Thursday, September 23, 2010

Why I Couldn't Be Homeless or in Prison

As I was brushing my teeth I realized something. I couldn’t go to prison or be a homeless person. It just wouldn’t work—I have too many special needs.

I recently complained to the dentist (hey, he regularly hurts me, so he has to listen to my whining) that toothpaste burned my tongue long after I’d quit brushing, that I was like a small child crying, “Too spicy! Too spicy!” Were there any toothpastes that wouldn’t make my tongue feel as if I’d built a bonfire on it and roasted a couple hot dogs?

“You want a boring toothpaste,” he said.

“A boring toothpaste?”

“Yes. In the old days we had plain old boring Crest paste. Then manufacturers started adding a foaming ingredient. Look for SLS-free toothpaste.”

He was right—no mad-dog foaming. Kind of boring. And I had to add mouthwash (diluted, of course) to my routine because after brushing with my health-food-store toothpaste, my mouth feels like I’ve just brushed with Crisco.

I also need special body soap and laundry detergents that don’t make me itch. They used to make colored toilet paper and I had to ask a boss’ wife to switch to white or I would have to bring my own. Don’t ask why.

Even though I think of myself as low maintenance, I started adding up all the little specialty items I use, and I realized I’d have a terrible time in prison or homeless. You can’t be picky about what you get when you’re taking handouts. Is the homeless shelter going to buy my special shoe inserts that keep me from crying with each step? (Arthritis. I’m sure I’ve whined about it before.) Are prison guards going to care that my thin fingernails need a special nail hardener?

I was telling my daughter Amber about my worries, and added, “Toothpicks! I bet they wouldn’t even allow toothpicks in prison, and with all my dental work I have to pick food out of my back teeth all the time!”

For a moment she stared at me with that “I hope my sisters plan to take care of her when she’s old” expression. I see it far too often. Then she said, “I guess I have a similar problem. My legs are so sensitive I have to use a non-alcohol lotion, and can’t use it until the day after I shave.”

“Are you crazy?” I said. “What prison is going to give you a razor in the first place?”

Some people have no sense of reality.

How about you? Would you be a good prisoner or homeless person? How “special” are you?


  1. Valerie, could it be you are realizing you a bit high maintenance? Just a touch? A tad?

    Keep going, you're too funny!

  2. Ha! I'm the Queen of special needs. :) Some people might call it high maintenance, but really, my needs are quite reasonable. The biggest ones are unlimited supplies of hand sanitizer and lotion. (Yes, I'm one of those germ nuts.) But then, there's my sinus rinse supplies and equipment, my sensitive skin body wash, and--oh--all the little things that help me keep migraines at bay: Sleep mask, lavender and peppermint oil for my temples, microwaveable warm compress for my forehead, et cetera.

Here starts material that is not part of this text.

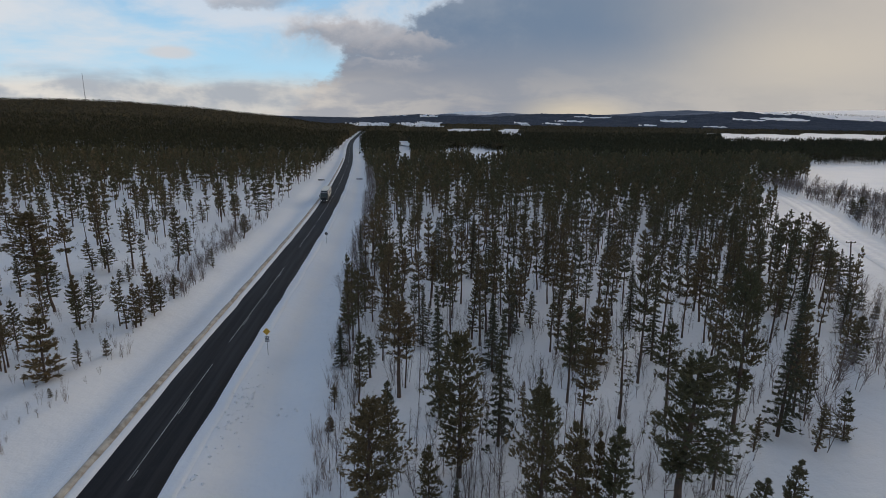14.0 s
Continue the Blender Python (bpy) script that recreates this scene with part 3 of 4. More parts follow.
# the nearer trees, row by row away from the start: x, y, height, crown width, form
LEFT_ROW_A = (
    (-25.5, 58.6, 1.1, 0.5, "young"), (-44.5, 61.2, 6.3, 2.9, "young"), (-36.4, 61.8, 9.4, 2.3, "full"), (-49.7, 62, 4.2, 2.1, "young"), (-34.5, 62.2, 9.5, 2.2, "top"),
    (-28, 62.5, 8.5, 3.7, "young"), (-40.2, 62.8, 6.7, 2.8, "young"), (-37.6, 62.8, 8, 1.6, "slim_high"), (-36.7, 63.6, 8, 1.5, "top"), (-50.7, 64.1, 8.4, 2.8, "pine_b"),
    (-36.3, 64.6, 7.7, 1.4, "top"), (-33.8, 65.4, 6.9, 1.7, "high"), (-50.3, 65.7, 5.6, 1.7, "slim_high"), (-34.5, 65.8, 6.2, 1.5, "top"), (-26.3, 66.1, 3.3, 1.1, "slim"),
    (-34.4, 66.9, 6.7, 1.7, "high"), (-35.8, 67.1, 6.1, 1.8, "full"), (-51.6, 68.5, 8.1, 2.5, "high"), (-24.8, 69.3, 2.3, 0.9, "young"), (-50.2, 70.7, 9.9, 1.9, "high"),
)
LEFT_ROW_B = (
    (-36.3, 72, 6.8, 2.1, "pine"), (-50.5, 72, 9.5, 3.2, "pine"), (-50.9, 73.4, 7.1, 2.3, "pine_b"), (-55.9, 77, 9, 2.4, "pine"), (-25.8, 77.6, 6.9, 1.5, "slim"),
    (-24.7, 77.9, 6.4, 1.9, "full"), (-32.1, 78.3, 7.9, 2.2, "full"), (-24.3, 78.5, 6, 1.5, "slim"), (-27.2, 78.9, 7.3, 1.1, "slim_high"), (-37.1, 79.6, 8.3, 2.5, "pine_b"),
    (-31.9, 81.2, 7.3, 2.6, "pine"), (-34, 81.4, 6.3, 1.7, "slim_high"), (-24.1, 82.8, 6.6, 1.9, "full"), (-54.4, 83.1, 20.7, 7.4, "old"), (-25.2, 84.8, 8.9, 1.8, "slim"),
    (-24.1, 85.3, 5.5, 1.8, "full"), (-39.5, 86.3, 10.3, 4, "pine"), (-67.2, 88.2, 7.9, 2, "slim_high"), (-48.8, 89.6, 7.3, 2.3, "pine"), (-54.5, 90.1, 5.7, 2.1, "slim"),
)
LEFT_ROW_C = (
    (-72.1, 90.4, 7.8, 2.8, "high"), (-24.3, 91.6, 4.1, 1.9, "slim"), (-73.1, 92.5, 7, 2.5, "high"), (-39.7, 92.5, 13.8, 3.3, "top"), (-67.7, 93.1, 9.1, 2.5, "high"),
    (-53.4, 94, 7.2, 1.5, "top"), (-48.6, 94, 6.6, 1.8, "slim"), (-77.2, 94.9, 7.7, 3.4, "pine_b"), (-71.1, 96.5, 8, 2.6, "pine"), (-35.1, 101.3, 3.5, 1.5, "slim"),
    (-36.6, 101.3, 2.4, 1.3, "young"), (-24.9, 102.7, 2, 0.9, "young"), (-50.8, 103.1, 12.7, 7.5, "old"), (-41, 107.4, 6.4, 3, "pine"), (-29.3, 109, 12.5, 3.5, "pine"),
    (-44.8, 109.4, 6.2, 2.5, "slim"), (-37.9, 110.2, 11, 2.4, "slim_high"), (-42.9, 110.2, 4.6, 2.1, "slim_high"), (-23.2, 110.2, 4, 1.4, "slim"), (-36.3, 111.1, 7.7, 1.6, "slim_high"),
)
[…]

  3. Valerie and Susan - you have made me feel so much better! I guess it's true that misery loves company. I, too, have to use special everything, and have been wondering if I'm a hypochondriac because I constantly react to all sorts of products, and as for trying a new prescription drug - forget it! Right now I'm struggling with a skin rash brought on by sun exposure. (No, not a sunburn, just exposure.) Also, the Vitamin D capsules that I have to take because I'm so low in Vitamin D seem to make my tongue prickle. Ah, for the days of my youth when I wasn't allergic to anything, slept like a log, and best of all - wore a size 8!

  4. Well, let's see ... I'm allergic to almost everything. Makes life really difficult, I know. I've been using the same soap since I was 15. Why? Because it's the only one that doesn't break me out. Got to go with the no dyes, no fragrance detergents and softener, too.

    And Valerie, you've eaten with me before: "Can you leave this off? I'm allergic." "Is it possible to get it without this? No. Oh well. I'll pick something else."

    My doctor has just about given up on finding prescriptions I can take. Oh, and I have to have MY pillow ... no matter what! I've heard you don't even get a pillow in prison.